4. BD: servicing the most important clients
I can’t talk about my clients critical stakeholders, but let’s just say one of them creates some of the most beautiful machines and had a revenue of 99 billion euros in 2017. That’s an important client!
At the far end of my clients building is a secure area which is solely dedicated to this critical stakeholder. A huge, silver wall with the client’s logo, a very recognizable logo may I add!
You can’t enter without a special pass, so we’re escorted in. Inside are tech wizards sitting with no less than three monitors and two laptops. Numbers and strategies line the wall while automatic blinds shut out outside interest; this room means business!
How do you build confidence in a client that’s given you all their most personal details, making that much revenue? You show them your business continuity plans.
During a recap meeting, a senior stakeholder walks us through where his team operates from. Choon-Hian explains the plan for ISO 22301 accreditation by 2020 and I top it with “that goes a long way when it comes to BD and credibility for new clients”. “Oh, you don’t have to tell me twice!” he says. “Being ISO accredited has been the deal breaker for us in the past”.
Internal and external branding on a global scale was huge for this client. Huge pictures of Prague lined at least one wall in the meeting rooms.
Abstract shapes line the windows, and I’m told this is consistent on a global scale. For their BC, it’s the same. We’re already talking about what’s happening in the States and Malaysia. Its great to work with a client who understands the requirement to role out BC across all of its critical Products and Services, wherever they are based.

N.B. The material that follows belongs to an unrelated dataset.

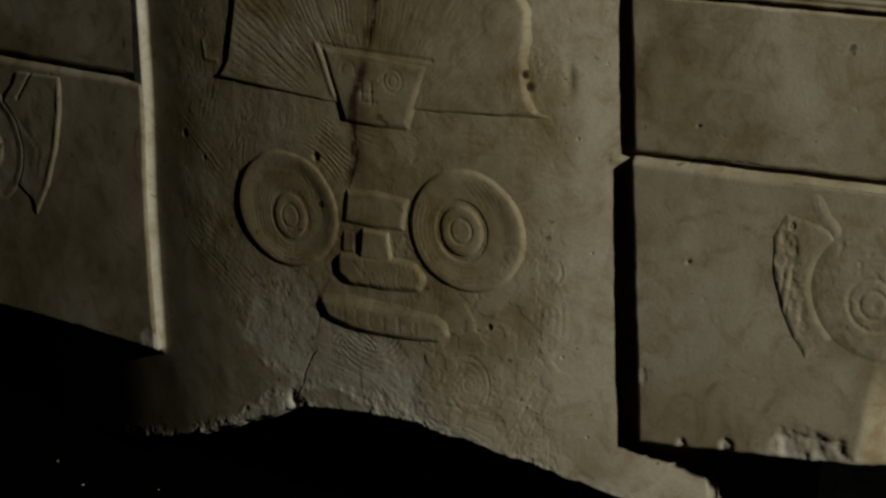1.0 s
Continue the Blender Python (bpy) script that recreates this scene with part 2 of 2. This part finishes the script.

What a fantastic month we’ve had so far. I have a growing team of professionals like Mary (who completed a report for me on her second day of work!), Nick who has more enthusiasm for his new role than most, and of course my son, Ollie, who was great to have around this week assisting in the meetings and scenario exercise in Prague.
This client makes it easier too. Constant communication with me, passion for the program and a drive to get fully on board with a 2+ year journey. Seeing such large-scale implementations and communication is inspiring. The guys at the top should be proud of their team.